JOB:
Do not repeat pictures. Repeat exactly the lines of the listing below from its first line through the line with "import numpy as np".

== DATA SUPPLIED

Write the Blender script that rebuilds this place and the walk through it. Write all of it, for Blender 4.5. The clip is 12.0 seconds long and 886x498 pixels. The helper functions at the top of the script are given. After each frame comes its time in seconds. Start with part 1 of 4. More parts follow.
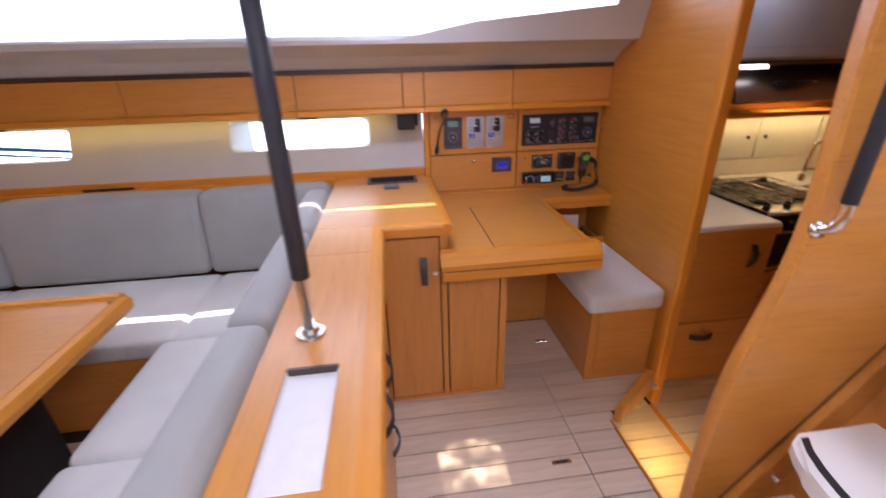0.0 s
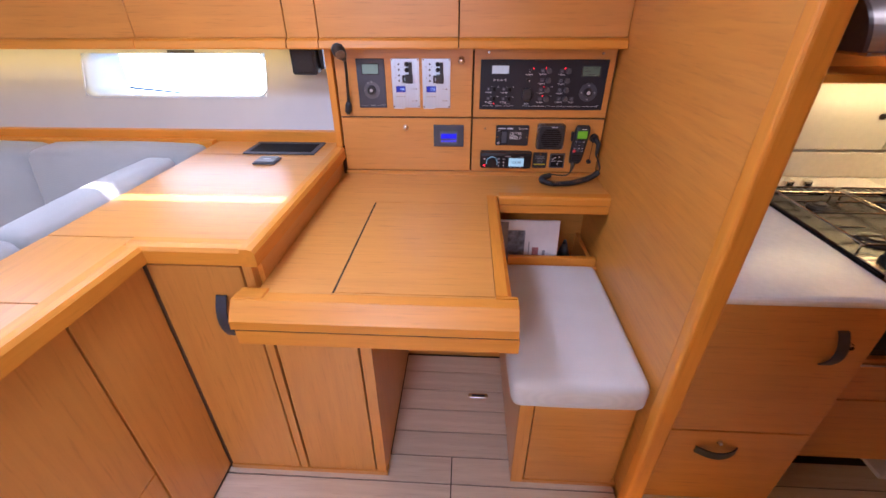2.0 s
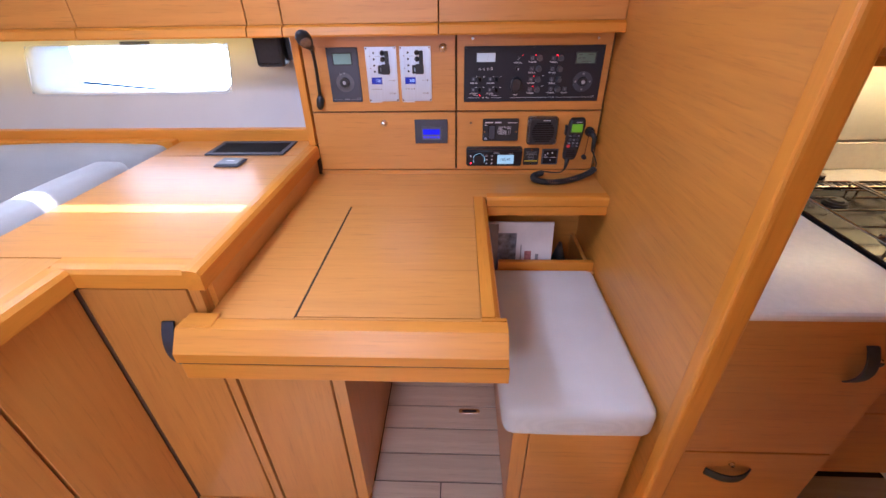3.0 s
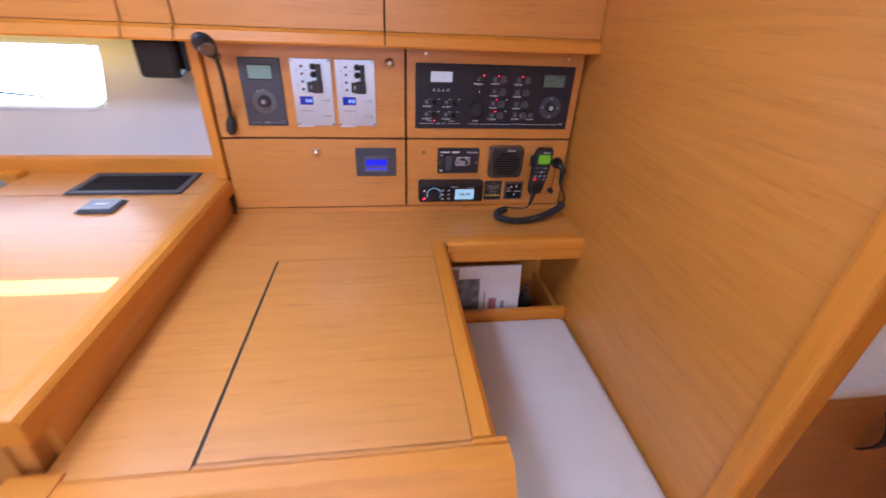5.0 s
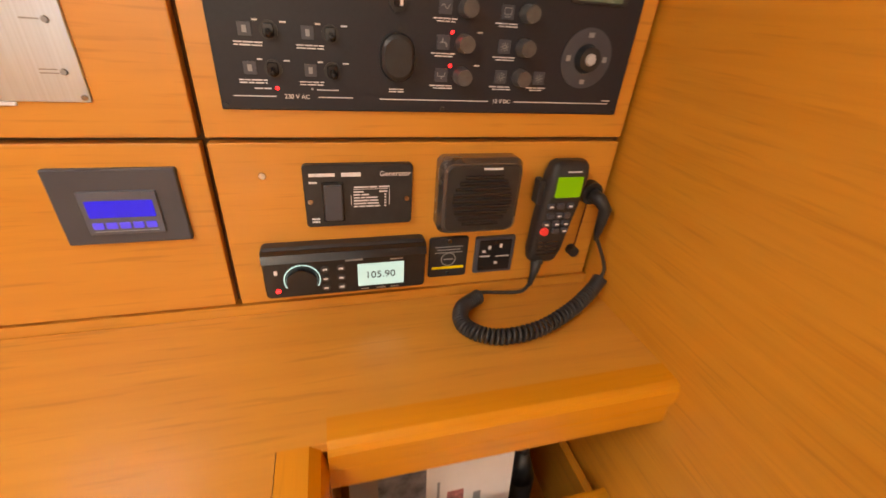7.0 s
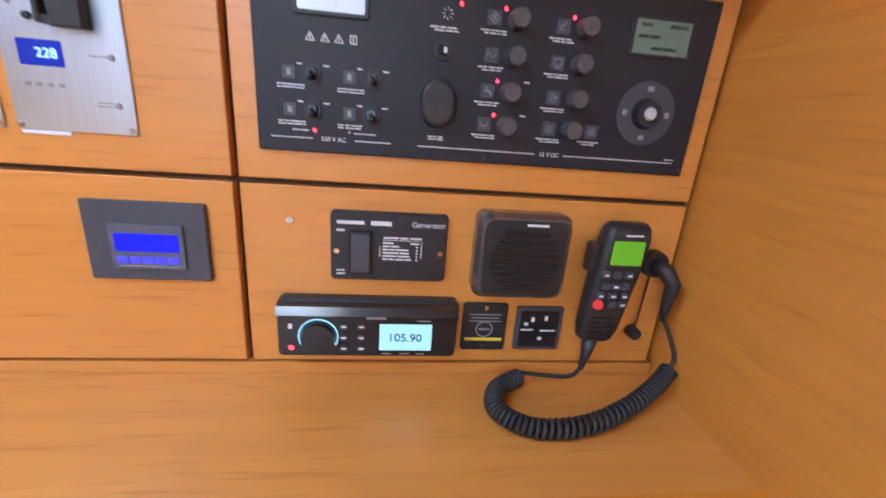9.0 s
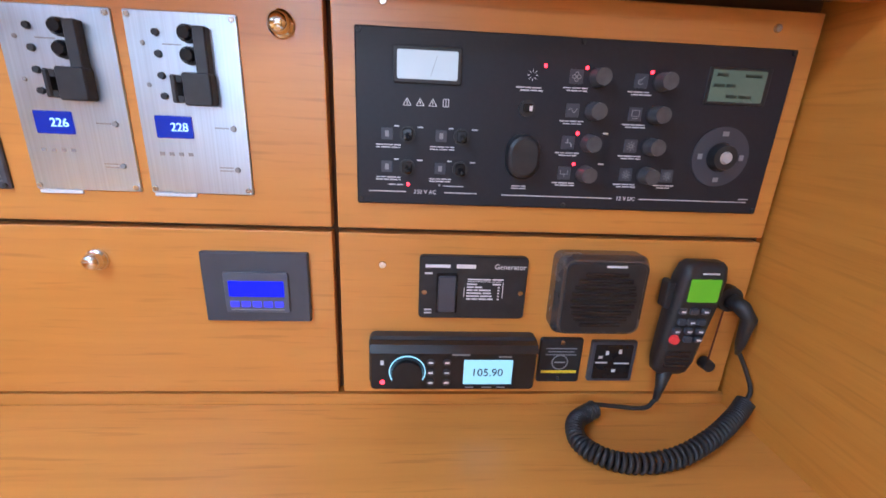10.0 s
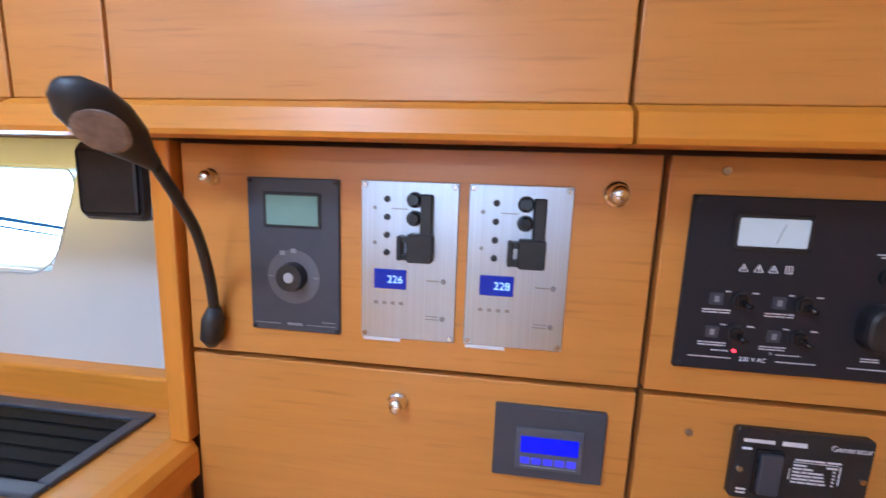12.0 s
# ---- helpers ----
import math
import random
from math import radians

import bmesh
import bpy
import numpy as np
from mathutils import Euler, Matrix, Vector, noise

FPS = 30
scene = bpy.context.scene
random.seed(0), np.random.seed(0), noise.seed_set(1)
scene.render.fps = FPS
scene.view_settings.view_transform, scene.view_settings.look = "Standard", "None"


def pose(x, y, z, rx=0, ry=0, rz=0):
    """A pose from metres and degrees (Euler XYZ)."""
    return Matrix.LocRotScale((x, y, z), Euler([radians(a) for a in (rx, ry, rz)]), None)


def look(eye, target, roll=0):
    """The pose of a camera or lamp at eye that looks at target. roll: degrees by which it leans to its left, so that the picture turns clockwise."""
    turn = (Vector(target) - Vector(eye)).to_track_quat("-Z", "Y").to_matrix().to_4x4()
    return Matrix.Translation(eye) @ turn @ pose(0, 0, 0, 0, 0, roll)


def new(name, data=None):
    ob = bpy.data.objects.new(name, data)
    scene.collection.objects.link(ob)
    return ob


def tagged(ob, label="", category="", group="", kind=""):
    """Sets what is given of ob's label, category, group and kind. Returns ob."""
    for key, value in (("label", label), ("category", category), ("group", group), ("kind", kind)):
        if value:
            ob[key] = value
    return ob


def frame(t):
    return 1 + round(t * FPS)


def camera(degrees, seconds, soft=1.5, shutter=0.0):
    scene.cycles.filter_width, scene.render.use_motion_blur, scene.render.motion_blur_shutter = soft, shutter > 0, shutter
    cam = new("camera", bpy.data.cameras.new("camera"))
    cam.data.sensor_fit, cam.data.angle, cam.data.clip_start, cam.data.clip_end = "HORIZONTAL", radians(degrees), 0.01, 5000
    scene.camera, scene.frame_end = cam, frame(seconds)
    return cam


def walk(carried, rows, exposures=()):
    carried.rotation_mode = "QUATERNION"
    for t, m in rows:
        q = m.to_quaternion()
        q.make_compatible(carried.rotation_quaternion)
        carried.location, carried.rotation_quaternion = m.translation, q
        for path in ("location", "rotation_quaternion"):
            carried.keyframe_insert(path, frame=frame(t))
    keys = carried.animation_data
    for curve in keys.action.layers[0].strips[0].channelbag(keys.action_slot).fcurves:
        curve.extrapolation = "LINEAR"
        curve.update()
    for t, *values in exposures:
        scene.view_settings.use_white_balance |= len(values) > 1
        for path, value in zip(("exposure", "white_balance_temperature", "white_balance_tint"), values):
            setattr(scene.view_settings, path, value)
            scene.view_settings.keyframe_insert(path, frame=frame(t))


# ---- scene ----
cam = camera(94.1, 12.0, 1.5, 0.4)
PATH = [
    (0, (-0.009, -0.017, 1.506), (0.213, 1.801, 0.703), -1.6),
    (0.5, (0.208, 0.125, 1.466), (0.574, 1.856, 0.533), -2.3),
    (1, (0.438, 0.405, 1.47), (0.874, 2.154, 0.604), 0.8),
    (1.5, (0.587, 0.599, 1.447), (0.724, 2.372, 0.532), 0.3),
    (2, (0.724, 0.743, 1.417), (0.624, 2.462, 0.399), -0.3),
    (2.5, (0.755, 0.863, 1.398), (0.63, 2.571, 0.365), -5.5),
    (2.7, (0.756, 0.879, 1.39), (0.656, 2.58, 0.343), -2.3),
    (4.3, (0.740, 0.89, 1.39), (0.690, 2.60, 0.36), 0.4),
    (4.5, (0.718, 0.961, 1.377), (0.696, 2.674, 0.345), -1.3),
    (5, (0.687, 1.164, 1.373), (0.942, 2.876, 0.372), 2.6),
    (5.5, (0.729, 1.346, 1.363), (1.196, 3.032, 0.394), 1.1),
    (6, (0.893, 1.635, 1.322), (1.351, 3.346, 0.394), -0.6),
    (6.5, (0.899, 1.792, 1.231), (1.356, 3.465, 0.235), 2.3),
    (7, (0.873, 1.913, 1.175), (1.369, 3.569, 0.169), 4.5),
    (7.2, (0.872, 1.946, 1.164), (1.377, 3.61, 0.177), 4.1),
    (8.8, (0.915, 1.954, 1.104), (1.207, 3.828, 0.47), 5.0),
    (9, (0.906, 1.944, 1.121), (1.155, 3.825, 0.49), 4.6),
    (9.5, (0.873, 1.936, 1.142), (1.062, 3.83, 0.53), 4.0),
    (10, (0.835, 1.934, 1.164), (0.968, 3.836, 0.558), 2.5),
    (10.5, (0.842, 1.93, 1.202), (0.949, 3.84, 0.617), 1.5),
    (11, (0.777, 1.922, 1.234), (0.726, 3.875, 0.804), 2.0),
    (11.5, (0.671, 1.962, 1.241), (0.461, 3.918, 0.882), 2.0),
    (12, (0.583, 1.958, 1.251), (0.334, 3.916, 0.927), 2.0),
]
EXPOSURES = [(0.0, 1.18, 6100, 24), (1.0, 1.50, 6000, 25), (2.0, 1.80, 5550, 24), (4.5, 1.80, 5350, 22), (5.3, 1.84, 5700, 21), (6.2, 2.24, 9300, 12),
             (7.2, 2.28, 9800, 10), (8.8, 2.42, 5350, 5), (9.5, 2.32, 5080, 4), (10.5, 2.25, 4900, 2), (11.5, 1.98, 4780, -2), (12.0, 1.88, 5000, 4)]
walk(cam, [(t, look(eye, target, roll)) for t, eye, target, roll in PATH], EXPOSURES)

# ---------------------------------------------------------------- light
world = bpy.data.worlds.new("world")
scene.world = world
world.use_nodes = True
wn = world.node_tree
sky = wn.nodes.new("ShaderNodeTexSky")
sky.sky_type, sky.sun_disc = "NISHITA", False
sky.sun_elevation, sky.sun_rotation = radians(77), radians(-20)
wn.nodes["Background"].inputs["Strength"].default_value = 0.08
wn.links.new(sky.outputs[0], wn.nodes["Background"].inputs["Color"])

SUN_DIR = Vector((0.06, -0.20, -1.0)).normalized()
sun = new("sun", bpy.data.lights.new("sun", "SUN"))
sun.data.energy, sun.data.angle, sun.data.color = 5.0, radians(0.5), (1.0, 0.95, 0.87)
sun.rotation_mode = "QUATERNION"
sun.rotation_quaternion = SUN_DIR.to_track_quat("-Z", "Y")


def area(name, at, to, w, h, power, colour=(1, 1, 1)):
    ob = new(name, bpy.data.lights.new(name, "AREA"))
    ob.data.shape, ob.data.size, ob.data.size_y = "RECTANGLE", w, h
    ob.data.energy, ob.data.color = power, colour
    ob.matrix_basis = look(at, to)
    return ob


DAY = (0.86, 0.95, 1.18)
WARM = (1.0, 0.62, 0.10)
area("skylight_nav", (0.115, 1.605, 1.935), (0.115, 1.605, 0), 0.25, 0.27, 2.5, DAY)
# added fill for the saloon through an invented overhead opening
area("fill_saloon", (-1.20, 0.55, 1.935), (-1.20, 0.55, 0), 0.65, 0.55, 2.0, DAY)
area("coachroof_daylight_port", (-1.0, 2.02, 1.80), (-1.0, 0.8, 1.0), 3.0, 0.22, 2.4, DAY)
# added fill from the unseen starboard side, no window modelled there
area("fill_starboard_high", (0.3, -1.60, 1.75), (0.4, 1.2, 0.6), 2.0, 0.3, 0.9, DAY)
# added overhead fill that lifts the sole, footwell and seat
area("fill_starboard_overhead", (0.17, -0.35, 1.94), (0.30, 0.25, 0.0), 0.52, 0.46, 7.0, (0.96, 0.95, 0.98))
# added low fill, also a bright shape for the steel panels to reflect
area("fill_starboard_low", (0.1, -1.69, 1.15), (0.3, 1.2, 0.3), 2.6, 0.24, 2.2, DAY)
area("companionway_daylight", (1.32, 0.42, 1.965), (1.20, 0.56, 0.0), 0.66, 0.56, 2.6, DAY)
# added fill over the galley worktop, below a closed deckhead
area("fill_galley", (1.75, 1.86, 1.935), (1.75, 1.86, 0), 0.35, 0.2, 0.7, DAY)
area("galley_strip_light", (2.45, 2.36, 1.185), (2.45, 2.30, 0), 0.9, 0.03, 0.7, (1.0, 0.74, 0.30))
area("hood_light", (2.42, 2.27, 1.272), (2.42, 2.29, 0), 0.45, 0.06, 0.22, (1.0, 0.66, 0.14))
area("courtesy_light", (1.02, 1.15, 0.03), (1.22, 1.15, -0.14), 0.25, 0.03, 0.47, WARM)
area("locker_strip_light", (-1.15, 2.47, 1.282), (-1.15, 2.60, 1.12), 2.3, 0.02, 0.55, (1.0, 0.66, 0.14))


# ---------------------------------------------------------------- materials
def base_mat(name):
    m = bpy.data.materials.new(name)
    m.use_nodes = True
    nt = m.node_tree
    return m, nt, nt.nodes["Principled BSDF"]


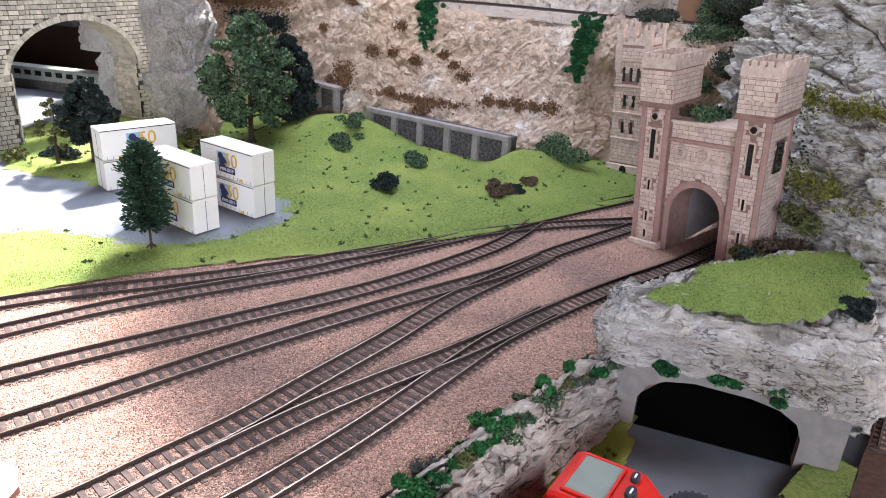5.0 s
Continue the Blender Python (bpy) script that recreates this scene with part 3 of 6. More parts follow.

====

TASK SOLUTION:
Write the Blender script that rebuilds this place and the walk through it. Write all of it, for Blender 4.5. The clip is 12.0 seconds long and 886x498 pixels. The helper functions at the top of the script are given. After each frame comes its time in seconds. Start with part 1 of 4. More parts follow.
0.0 s
2.0 s
3.0 s
5.0 s
7.0 s
9.0 s
10.0 s
12.0 s
# ---- helpers ----
import math
import random
from math import radians

import bmesh
import bpy
import numpy as np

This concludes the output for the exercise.